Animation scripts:
▶

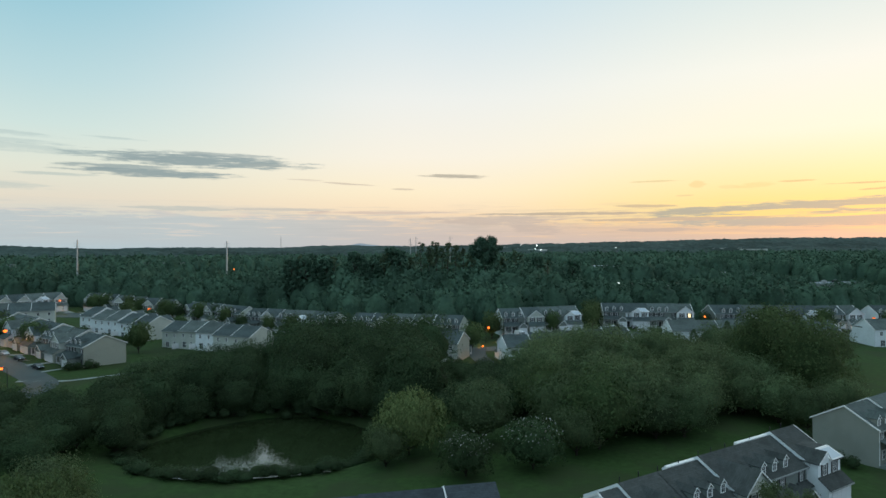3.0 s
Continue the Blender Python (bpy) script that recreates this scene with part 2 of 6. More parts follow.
# ---- materials ----
def material(name, colour, rough=0.7, metal=0.0, grain=0.25, size=3.0, bump=0.15, stain=0.2, stain_size=0.25, vary=0.0, island=0.0, spec=0.3, lap=0.0, rows=0.0, second=None, emit=0.0, relief=0.03, thin=0.0):
    """A painted, grown or paved surface: grain and stains at two scales, fine relief, and variation from thing to thing."""
    mat = bpy.data.materials.new(name)
    mat.use_nodes = True
    t = mat.node_tree
    k = Nodes(t)
    bsdf = next(n for n in t.nodes if n.type == "BSDF_PRINCIPLED")
    pos = k.n("ShaderNodeTexCoord").outputs["Object"]
    fine_n = k.noise(pos, size, 4.0)
    big_n = k.noise(pos, stain_size, 3.0)
    c0 = (*colour, 1.0)
    dark = tuple(v * (1 - grain) for v in colour) + (1.0,)
    light = tuple(min(1.0, v * (1 + grain)) for v in colour) + (1.0,)
    col = k.mix(fine_n, dark, light)
    other = (*second, 1.0) if second else tuple(v * (1 - stain) for v in colour) + (1.0,)
    col = k.mix(k.m("MULTIPLY", k.rng(big_n, 0.42, 0.66), 1.0 if second else 0.8), col, other)
    if vary:
        rnd = k.n("ShaderNodeObjectInfo").outputs["Random"]
        hsv = k.n("ShaderNodeHueSaturation")
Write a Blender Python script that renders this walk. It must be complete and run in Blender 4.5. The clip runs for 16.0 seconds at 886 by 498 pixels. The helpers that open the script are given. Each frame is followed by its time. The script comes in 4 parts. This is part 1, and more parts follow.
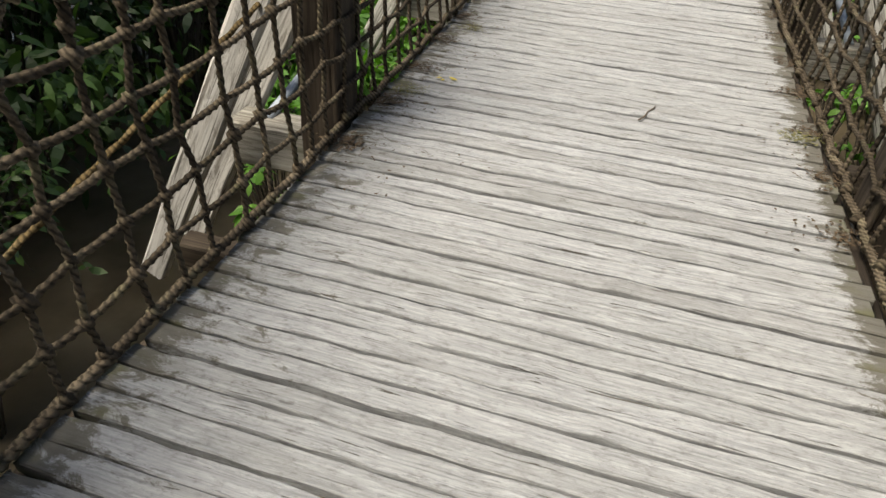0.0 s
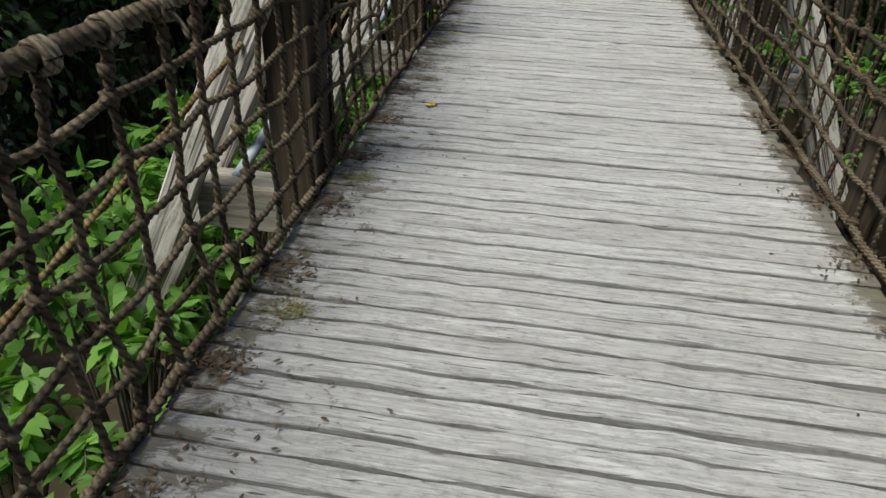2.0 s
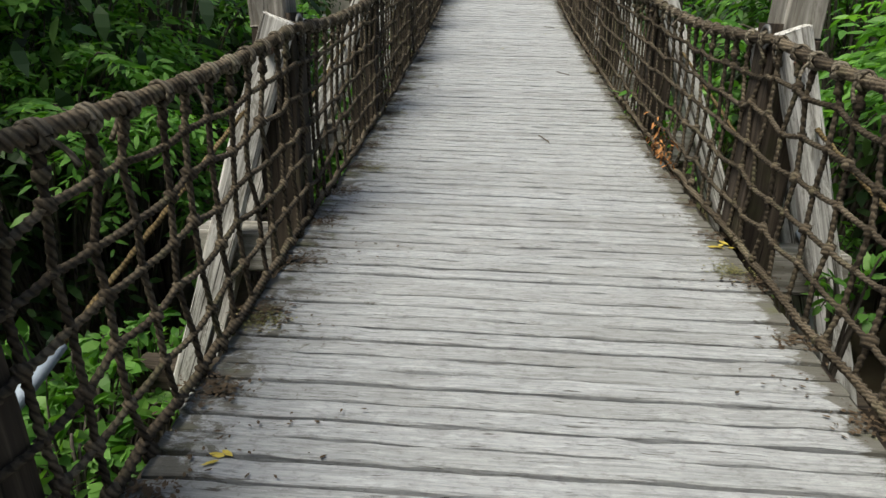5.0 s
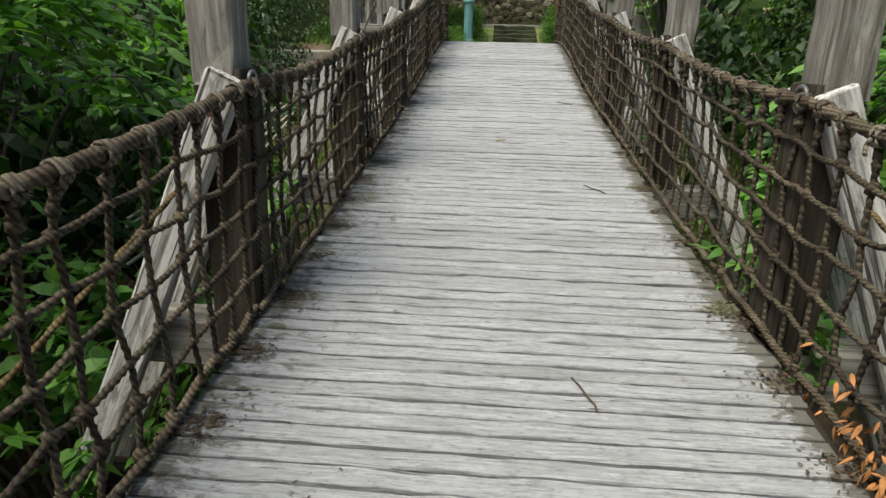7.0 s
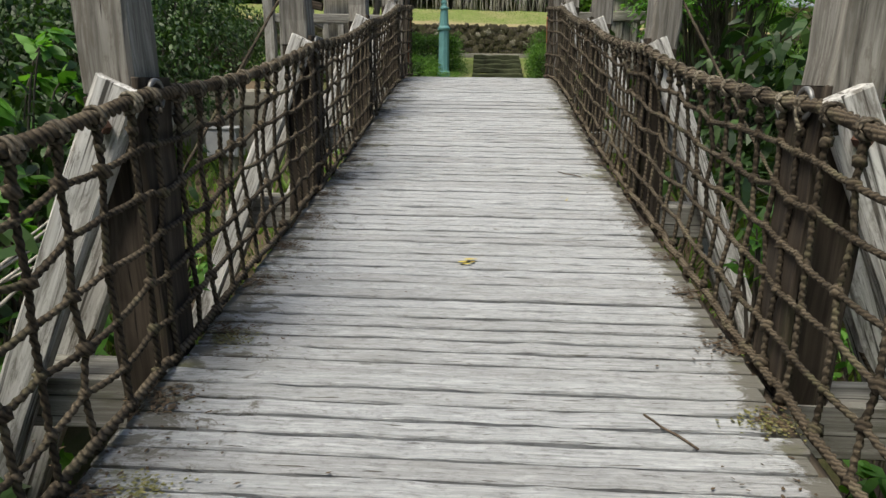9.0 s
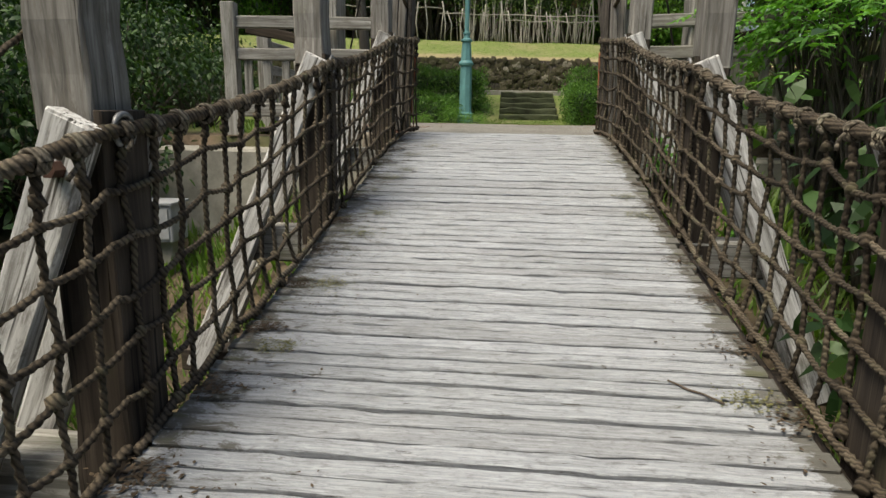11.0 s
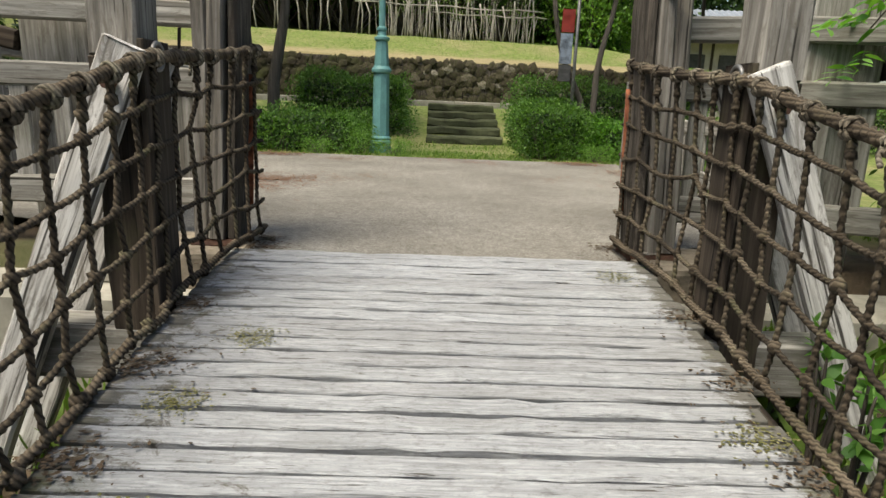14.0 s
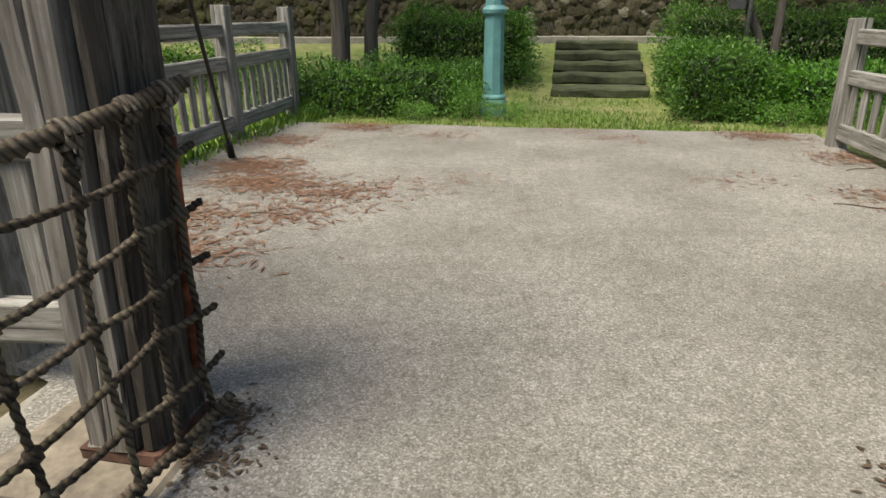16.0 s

◀

What you should do: Print the records above exactly as they stand, but leave out the pictures.

Answer below:
3.0 s
Continue the Blender Python (bpy) script that recreates this scene with part 2 of 6. More parts follow.
# ---- materials ----
def material(name, colour, rough=0.7, metal=0.0, grain=0.25, size=3.0, bump=0.15, stain=0.2, stain_size=0.25, vary=0.0, island=0.0, spec=0.3, lap=0.0, rows=0.0, second=None, emit=0.0, relief=0.03, thin=0.0):
    """A painted, grown or paved surface: grain and stains at two scales, fine relief, and variation from thing to thing."""
    mat = bpy.data.materials.new(name)
    mat.use_nodes = True
    t = mat.node_tree
    k = Nodes(t)
    bsdf = next(n for n in t.nodes if n.type == "BSDF_PRINCIPLED")
    pos = k.n("ShaderNodeTexCoord").outputs["Object"]
    fine_n = k.noise(pos, size, 4.0)
    big_n = k.noise(pos, stain_size, 3.0)
    c0 = (*colour, 1.0)
    dark = tuple(v * (1 - grain) for v in colour) + (1.0,)
    light = tuple(min(1.0, v * (1 + grain)) for v in colour) + (1.0,)
    col = k.mix(fine_n, dark, light)
    other = (*second, 1.0) if second else tuple(v * (1 - stain) for v in colour) + (1.0,)
    col = k.mix(k.m("MULTIPLY", k.rng(big_n, 0.42, 0.66), 1.0 if second else 0.8), col, other)
    if vary:
        rnd = k.n("ShaderNodeObjectInfo").outputs["Random"]
        hsv = k.n("ShaderNodeHueSaturation")
Write a Blender Python script that renders this walk. It must be complete and run in Blender 4.5. The clip runs for 16.0 seconds at 886 by 498 pixels. The helpers that open the script are given. Each frame is followed by its time. The script comes in 4 parts. This is part 1, and more parts follow.
0.0 s
2.0 s
5.0 s
7.0 s
9.0 s
11.0 s
14.0 s
16.0 s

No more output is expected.